POLICE will be contacting the curators, artists and media about the artwork that was confiscated at the Kuala Lumpur Biennale art exhibition (KLB2017).
Wangsa Maju district police Chief Supt Mohamad Roy Suhaimi Sarif said the police would conduct inquiries from all parties involved before opening investigation papers.
“We will be calling the National Art Gallery, artists, the people involved and the media who had reported on the incident. After collecting information, we will then open the investigation papers,” he told The Malaysian Insight.
Roy also confirmed that the National Art Gallery had lodged a police report on the matter after the incident was reported by the media.
He also said the police were not ordered to take any artworks on display.
“We got the information from the National Art Gallery where they were told by some people that there was inappropriate works of art that displayed at the exhibition,” he said.

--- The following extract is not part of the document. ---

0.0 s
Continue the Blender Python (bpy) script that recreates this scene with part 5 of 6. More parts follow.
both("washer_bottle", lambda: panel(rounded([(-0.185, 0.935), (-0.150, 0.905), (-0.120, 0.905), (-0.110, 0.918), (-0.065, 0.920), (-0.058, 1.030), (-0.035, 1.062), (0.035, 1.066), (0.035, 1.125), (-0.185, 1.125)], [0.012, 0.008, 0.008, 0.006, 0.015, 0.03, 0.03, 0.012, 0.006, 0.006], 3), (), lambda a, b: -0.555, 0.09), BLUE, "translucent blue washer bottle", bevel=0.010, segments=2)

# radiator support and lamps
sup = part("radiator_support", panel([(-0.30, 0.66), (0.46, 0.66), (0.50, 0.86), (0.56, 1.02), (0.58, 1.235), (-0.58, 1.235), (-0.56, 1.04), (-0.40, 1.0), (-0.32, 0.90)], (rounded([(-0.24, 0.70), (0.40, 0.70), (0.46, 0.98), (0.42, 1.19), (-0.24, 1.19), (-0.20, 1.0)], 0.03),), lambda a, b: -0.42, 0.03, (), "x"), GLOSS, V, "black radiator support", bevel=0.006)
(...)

A check at the gallery today by The Malaysian Insight found that the allegedly controversial work entitled Under Construction was still displayed at the art exhibition.

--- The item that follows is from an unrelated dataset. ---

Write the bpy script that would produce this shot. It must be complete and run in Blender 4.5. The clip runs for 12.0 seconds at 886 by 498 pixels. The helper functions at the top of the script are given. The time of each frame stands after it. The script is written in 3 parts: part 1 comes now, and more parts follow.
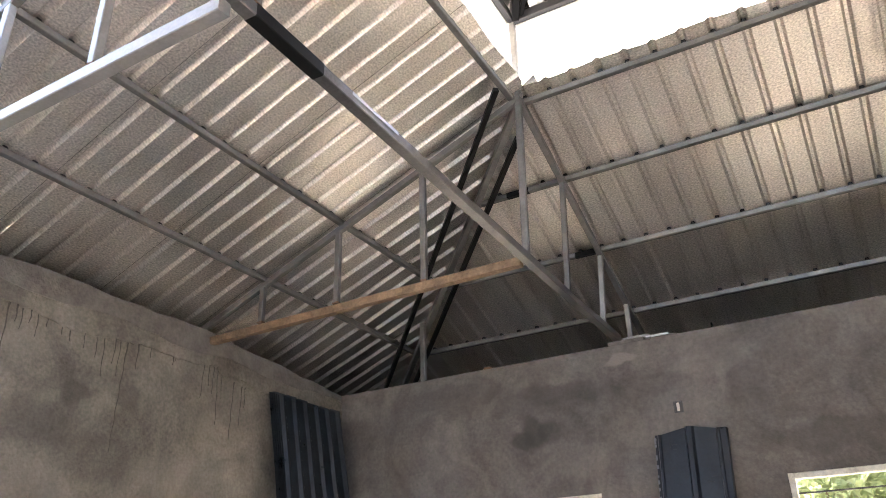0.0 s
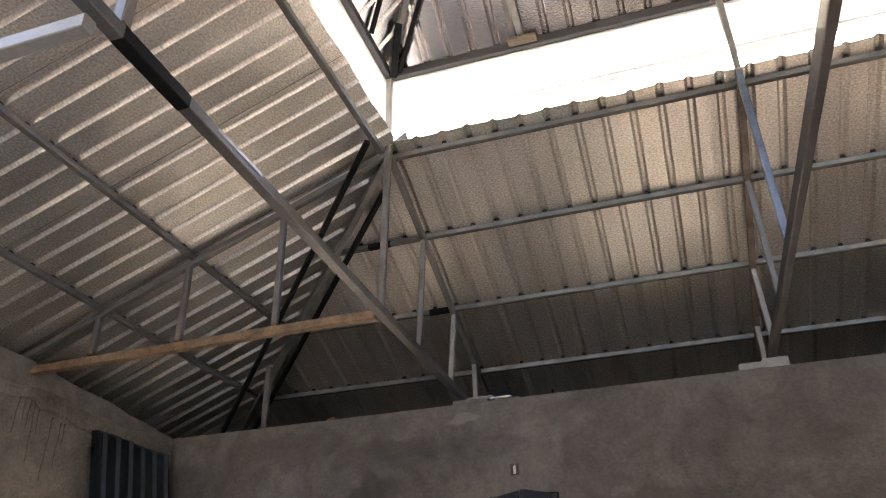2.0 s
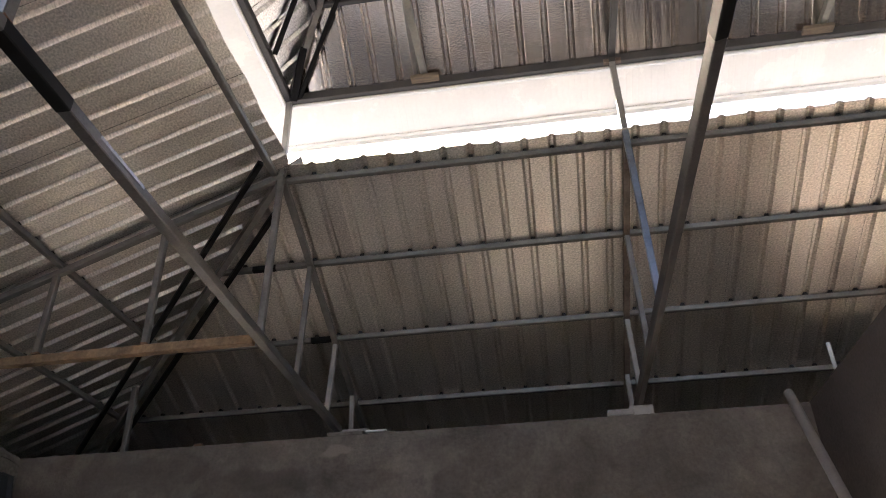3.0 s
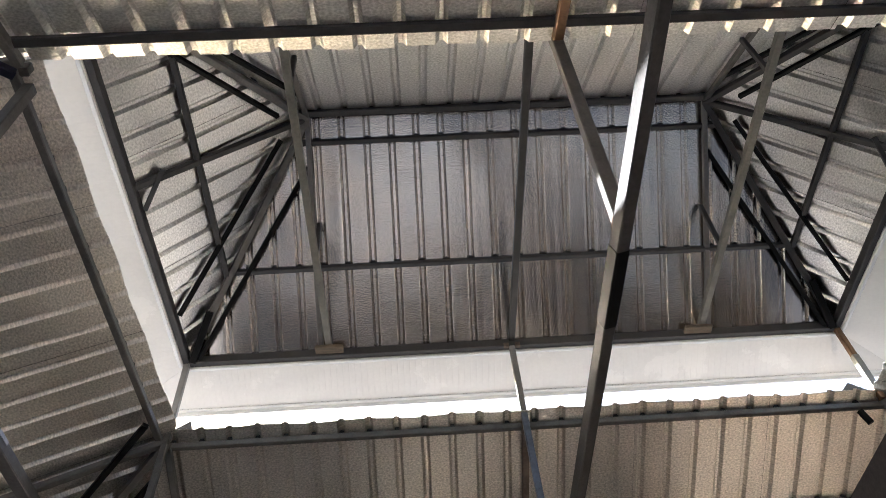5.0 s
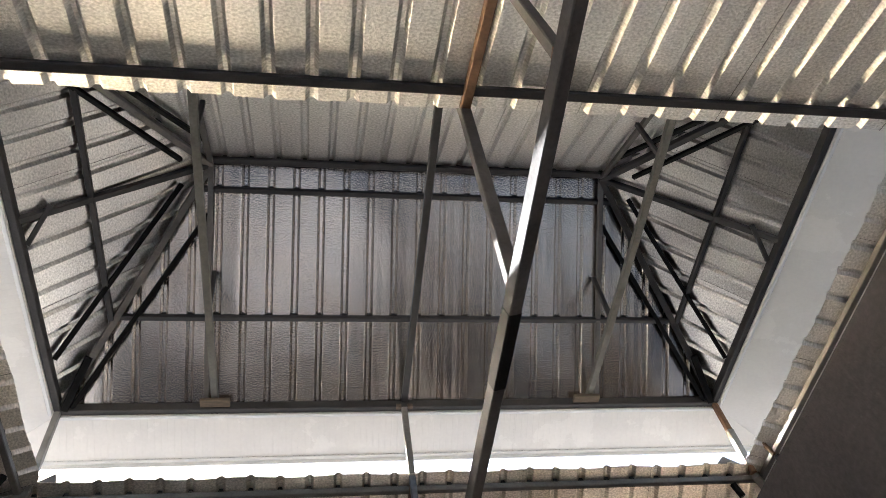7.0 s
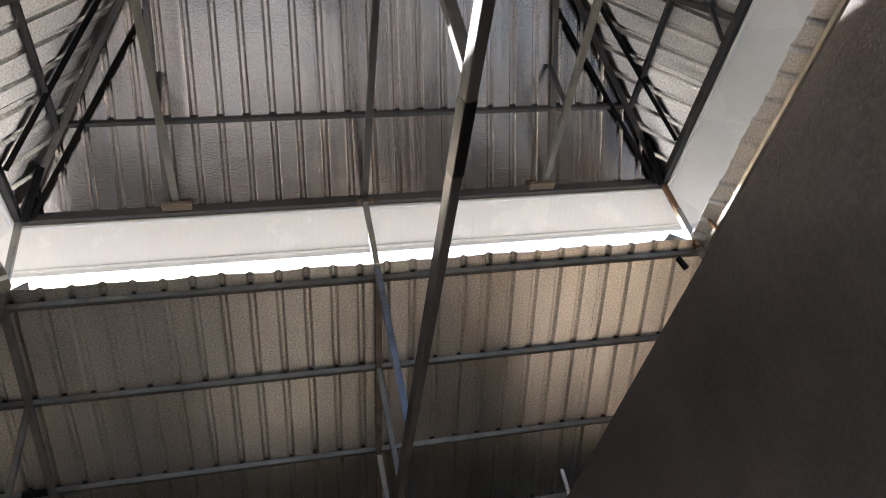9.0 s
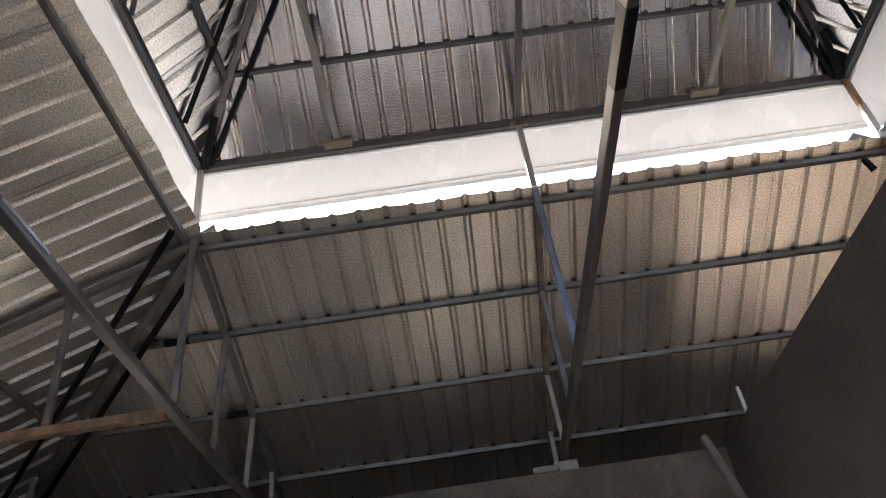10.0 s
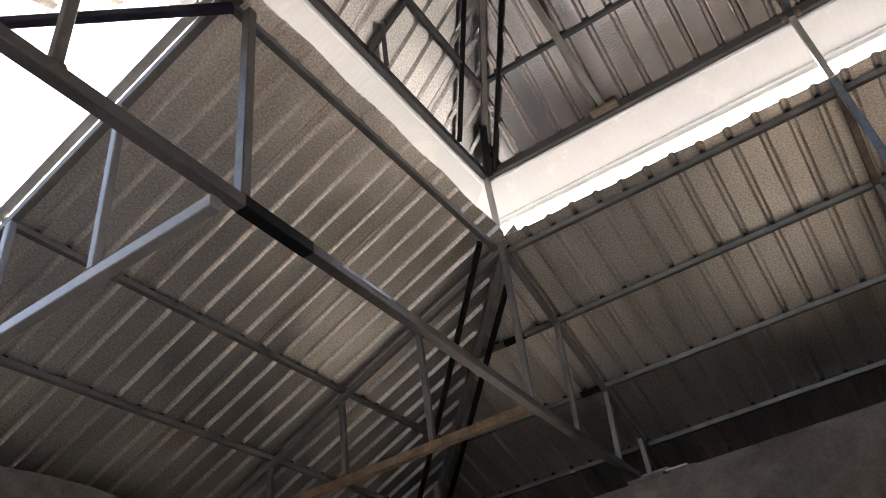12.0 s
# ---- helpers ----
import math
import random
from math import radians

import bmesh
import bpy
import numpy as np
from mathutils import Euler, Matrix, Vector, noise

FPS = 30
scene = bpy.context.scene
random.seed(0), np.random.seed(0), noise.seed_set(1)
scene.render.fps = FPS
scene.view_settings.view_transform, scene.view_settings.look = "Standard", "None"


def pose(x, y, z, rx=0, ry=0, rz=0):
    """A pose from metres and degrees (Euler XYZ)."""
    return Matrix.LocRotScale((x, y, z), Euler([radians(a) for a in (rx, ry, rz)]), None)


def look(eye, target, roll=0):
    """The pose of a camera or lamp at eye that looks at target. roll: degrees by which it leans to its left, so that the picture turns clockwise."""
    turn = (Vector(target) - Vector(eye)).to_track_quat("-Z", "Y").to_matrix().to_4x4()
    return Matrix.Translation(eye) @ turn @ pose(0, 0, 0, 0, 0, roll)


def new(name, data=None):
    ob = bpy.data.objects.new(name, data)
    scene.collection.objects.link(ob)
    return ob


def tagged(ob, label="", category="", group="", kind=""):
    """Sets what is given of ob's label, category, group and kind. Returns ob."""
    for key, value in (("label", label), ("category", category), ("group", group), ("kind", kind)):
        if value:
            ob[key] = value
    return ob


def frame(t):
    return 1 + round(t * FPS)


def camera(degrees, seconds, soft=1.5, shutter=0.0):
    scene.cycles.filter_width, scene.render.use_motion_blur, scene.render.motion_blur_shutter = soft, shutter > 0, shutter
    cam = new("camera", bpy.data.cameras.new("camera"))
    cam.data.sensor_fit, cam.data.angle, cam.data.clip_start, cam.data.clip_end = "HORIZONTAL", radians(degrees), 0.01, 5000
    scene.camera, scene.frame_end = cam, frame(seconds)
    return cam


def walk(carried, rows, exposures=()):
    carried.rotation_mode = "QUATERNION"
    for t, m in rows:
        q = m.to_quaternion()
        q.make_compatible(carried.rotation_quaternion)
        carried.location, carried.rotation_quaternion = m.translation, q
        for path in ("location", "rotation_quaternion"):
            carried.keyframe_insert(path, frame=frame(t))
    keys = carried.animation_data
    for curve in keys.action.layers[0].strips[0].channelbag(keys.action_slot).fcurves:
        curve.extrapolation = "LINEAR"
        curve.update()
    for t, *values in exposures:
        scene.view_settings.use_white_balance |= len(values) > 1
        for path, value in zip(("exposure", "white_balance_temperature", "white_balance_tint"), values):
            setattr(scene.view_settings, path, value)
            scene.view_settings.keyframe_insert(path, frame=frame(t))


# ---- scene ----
cam = camera(60.5, 12.0, soft=0.5, shutter=0.15)
PATH = [
    (0, (1.735, -4.396, 0.951), (0.864, -2.817, 1.816), -1.78),
    (0.5, (1.738, -4.393, 0.954), (0.919, -2.791, 1.827), -1.74),
    (1, (1.753, -4.397, 0.949), (0.977, -2.785, 1.843), -1.87),
    (1.5, (1.759, -4.404, 0.960), (1.073, -2.769, 1.885), -1.88),
    (2, (1.764, -4.404, 0.978), (1.251, -2.730, 1.945), -1.58),
    (2.5, (1.774, -4.406, 0.994), (1.408, -2.705, 1.980), -1.76),
    (3, (1.795, -4.413, 0.991), (1.569, -2.713, 2.020), -1.73),
    (3.5, (1.799, -4.432, 0.985), (1.722, -2.902, 2.271), -2.70),
    (3.7, (1.802, -4.434, 0.983), (1.757, -2.938, 2.310), -3.12),
    (5.3, (1.812, -4.384, 0.955), (1.909, -3.184, 2.552), -6.05),
    (5.5, (1.811, -4.383, 0.946), (1.922, -3.204, 2.557), -6.25),
    (6, (1.819, -4.384, 0.943), (1.998, -3.226, 2.563), -7.57),
    (6.5, (1.829, -4.381, 0.949), (2.081, -3.263, 2.588), -9.49),
    (6.7, (1.829, -4.381, 0.946), (2.117, -3.279, 2.590), -10.44),
    (8.3, (1.831, -4.417, 0.884), (2.324, -3.155, 2.355), -18.18),
    (8.5, (1.833, -4.412, 0.884), (2.325, -3.095, 2.307), -17.75),
    (9, (1.819, -4.385, 0.891), (2.250, -2.898, 2.157), -14.62),
    (9.5, (1.793, -4.368, 0.879), (2.003, -2.776, 2.071), -9.93),
    (10, (1.761, -4.377, 0.891), (1.780, -2.760, 2.068), -8.55),
    (10.5, (1.759, -4.388, 0.908), (1.569, -2.777, 2.078), -8.06),
    (11, (1.764, -4.432, 0.946), (1.354, -2.858, 2.109), -7.64),
    (11.5, (1.768, -4.449, 0.938), (1.179, -2.943, 2.116), -7.66),
    (12, (1.777, -4.463, 0.945), (1.046, -3.039, 2.145), -9.57),
]
EXPOSE = [(0.0, 5.18, 6400, 14), (1.0, 5.05, 6450, 14), (2.0, 4.5, 6550, 15), (2.5, 4.15, 6500, 16), (3.0, 3.75, 6400, 16), (3.5, 3.0, 6250, 14), (5.5, 3.23, 6050, 11), (8.5, 3.17, 6100, 11), (9.5, 3.25, 6100, 13), (11.0, 3.7, 6300, 16), (12.0, 3.5, 6400, 14)]
walk(cam, [(t, look(eye, target, roll)) for t, eye, target, roll in PATH], EXPOSE)

# ---- daylight: a low warm sun from behind the back wall, coming in under the raised roof ----
SUN_TRAVEL = Vector((0.65, -1.0, -0.50)).normalized()
world = bpy.data.worlds.new("daylight")
scene.world = world
world.use_nodes = True
wn = world.node_tree.nodes
sky = wn.new("ShaderNodeTexSky")
sky.sky_type = "NISHITA"
sky.sun_disc = False
sky.sun_elevation = math.asin(-SUN_TRAVEL.z)
sky.sun_rotation = math.atan2(-SUN_TRAVEL.x, -SUN_TRAVEL.y)
sky.air_density, sky.dust_density, sky.ozone_density = 0.9, 6.0, 0.7
wn["Background"].inputs["Strength"].default_value = 0.15
world.node_tree.links.new(sky.outputs["Color"], wn["Background"].inputs["Color"])
sun = new("sun", bpy.data.lights.new("sun", "SUN"))
sun.data.energy, sun.data.angle, sun.data.color = 5.0, radians(0.5), (1.0, 0.97, 0.93)
sun.matrix_world = look((-8, 16, 12), Vector((-8, 16, 12)) + SUN_TRAVEL)

# ---- sizes, in metres; the corner post of the roof opening stands at x = 0, y = 0 ----
FLOOR = -0.55
WIDE, DEEP = 5.2, 2.85            # roof opening
SLOPE = 0.40                      # fall of the lower roof
RAFTER_Z = 4.440                  # rafter level at the opening
SHEET_Z = RAFTER_Z + 0.055        # underside of the sheets there
CHORD_Z = 3.118                   # middle of the bottom chords
FRAME_Z = 5.165                   # lower edge of the raised roof's frame
RIDGE_Y, RIDGE_Z, RIDGE_IN = -1.535, 6.30, 1.043
BACK_Y, LEFT_X, RIGHT_X, FRONT_Y = 1.83, -2.95, 3.90, -7.0
WALL_TOP = 3.0
PITCH = 0.2                       # rib spacing of the roof sheets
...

However, it was still covered by a black canvas, which the artist did on Wednesday after he had sent a letter to withdraw from the exhibition.
Three police officers were also seen observing the artwork but they did not take any action or confiscate any artwork.
The police were sighted in the exhibition hall and was guided by a staff from the National Visual Art Gallery (NVAG).
When asked about the police, a NVAG spokesman on duty said he did not want to comment on the police presence.
“We are still waiting for the police investigation,” he said.
After an hour of conducting their checks around the area, the police left the premises.
The Malaysian Insight had reported that a group of Malaysian and Indonesian artists withdrew from KL Biennale, claiming that their artworks had been removed from the exhibition.
The group, a collaboration of five Malaysians from Pusat Sekitar Seni (PSS) and two Indonesians from Population Project, had produced an installation entitled Under Construction.
PSS spokesman Aisyah Baharuddin said the KL Biennale curator told them that police visited the NVAG yesterday and confiscated several artworks installed for the exhibition.
Aisyah said the artwork allegedly contained “elements of communism”.
She said the move had violated their rights as artists and they decided to pull out from the KL Biennale.
“There is no information on the whereabouts of the artwork, with no cooperation given by the organisers on the matter, she said.
PSS is now waiting for an official reply from the gallery after informing the exhibition that they are pulling out of the event to protest censorship.
The gallery’s director-general Prof Mohamed Najib Ahmad Dawa told the media today after the Biennale 2017 official opening that PSS was trying to gain cheap publicity by pulling out of the show and claiming that their installation had been removed.
The KL Biennale is an international contemporary arts programme at the National Visual Art Gallery in Jalan Tun Razak, Kuala Lumpur, featuring 119 artworks from local and international artists. – November 24, 2017.